Contract construction and effect are matters of law for the court. Turner v. Alpha Phi Sorority House, 276 N.W.2d 63, 66 (Minn. 1979). An enforceable contract consists of an offer, an acceptance, and consideration. Cohen v. Cowles Media Co., 457 N.W.2d 199, 202 (Minn. 1990), reversed on other grounds, 501 U.S. 663, 111 S. Ct. 2513 (1991). LSPI contests only the existence of an offer. Generally, if a promise is made with the intent to be bound by it, it is an offer. See Cedarstrand v. Lutheran Bhd., 263 Minn. 520, 533, 117 N.W.2d 213, 222 (1962).
We can and must seek that intent "by applying the words used, with all their reasonable implications, to the subject matters as the parties themselves, under all the surrounding circumstances, must have applied, used, and understood them."
Id. (quoting Hartung v. Billmeier, 243 Minn. 148, 151, 66 N.W.2d 784, 788 (1954)).
The October letter was clearly an offer. LSPI's intent to be bound by the October letter can be found by examining the circumstances. LSPI was about to divest its interest and it wanted management employees to stay on the job to keep operations running smoothly. The October letter was designed to encourage the employees to work during the divestiture. The letter's central theme was that LSPI was concerned about the best interests of the employees. Each employee was asked to sign and accept the terms of the entire letter.

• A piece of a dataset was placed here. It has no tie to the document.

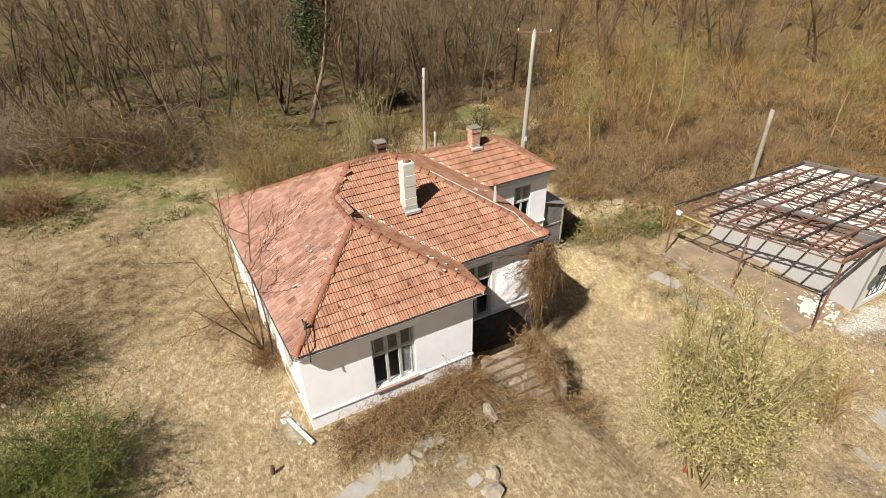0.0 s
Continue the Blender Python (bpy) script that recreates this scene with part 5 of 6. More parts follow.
def coppice(stems):
    """Two or three bare trunks out of one stool: (trunks), (crown), tips."""
    made = [tree_arrays(rng, rng.uniform(8.0, 12.5), rng.uniform(0.11, 0.18), 13, 6, 5, fat=1.6, clear=0.20, lean=0.20, spread=0.34, angle=0.8) for i in range(stems)]
    for n, (tr_, cr_, _) in enumerate(made):
        for a_ in (tr_, cr_):
            a_[0][:, :2] += np.array([math.cos(2.1 * n), math.sin(2.1 * n)]) * 0.28
    return merge(*[m_[0] for m_ in made]), merge(*[m_[1] for m_ in made]), None


for i in range(6):
    tree_protos.append(coppice((2, 1, 3, 2, 1, 2)[i]))
far_tree = [merge(*tree_arrays(rng, rng.uniform(8.5, 12.5), 0.17, 14, 4, 2, fat=2.8, clear=0.12, lean=0.12, spread=0.38, angle=0.9)[:2]) for i in range(6)]
g = np.random.default_rng(21)
x, y = spots_in(g, 3.5, -60, 60, 25, 70, lambda a, b: woods(a, b) * sector(a, b) * (reach(a, b) < 74) * 0.85)
order = np.argsort(reach(x, y))
tree_meshes = []
for trunk, crown, _ in tree_protos:
    tree_meshes.append((from_arrays("trunk", *trunk, BARK), from_arrays("crown", *crown, TWIG_WOOD)))
protos_of = []
for tm, cm in tree_meshes:
    t = thing("tree", "leafless dark tree with slender trunks standing in leaf litter", "tree", pose(0, 0, -50), "bare trees of the wood")
    part("trunk", tm, None, t)
    part("crown", cm, None, t)
    protos_of.append(t)
used = [False] * 6
NEAR_TREES = 90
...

LSPI lifted the restrictions on the awards as part of a package intended to keep management on the job during the sale of the company. The 1995 awards were made while negotiations were ongoing and were thus part of the same package to keep the employees working throughout the negotiations and sale of LSPI.
If not viewed as incentives to keep the employees working during the divestiture, the awards would mean nothing to LSPI. LSPI made the 1995 awards knowing that divestiture was imminent. The only reason the 1995 awards could have been made was as an incentive to keep employees there until the sale was complete. It would be unfair to allow LSPI to benefit when it induced these employees to remain by sending the October letter promising to lift restrictions on awards.
The district court correctly found that the October letter was an offer to lift restrictions on the 1995 awards if the employees continued working throughout the divestiture.
Prior to vesting, certain quantities of shares were assigned to each of the employee accounts, but the shares were not identified by certificate or any other manner. The employees had no ownership rights in identifiable shares of stock until vesting. The district court erred in assessing conversion damages.
The district court found that the breach of contract occurred on June 29, 1995, when the Venture Council voted a partial vesting of stock. The breach in fact occurred when the trustee sold the shares on July 14, 1995, because that was when the employees were entitled to the value of the stock. On July 14, 1995, the value of Pentair was $45.25 and the value of Minnesota Power was $27.125. Finding conversion, the district court assessed damages based on the stock's highest values in the 45-day period between August 25, 1995 (when final plan distributions were made), and October 10, 1995. In that period, the value of Pentair was $45.69 and the value of Minnesota Power was $27.50. The difference between the amount of damages calculated at the conversion rate and the breach of contract rate is $1,539.58. Considering the large number of employees that this shortfall would be divided among, although the district court erroneously calculated damages, we affirm because the amount of error per individual is de minimus in comparison to the total damages for all employees, which are greater than $133,000.
Judge Roland C. Amundson
 Buxton was chairperson of the Venture Council, a group of representatives of Minnesota Power and Pentair that managed LSPI.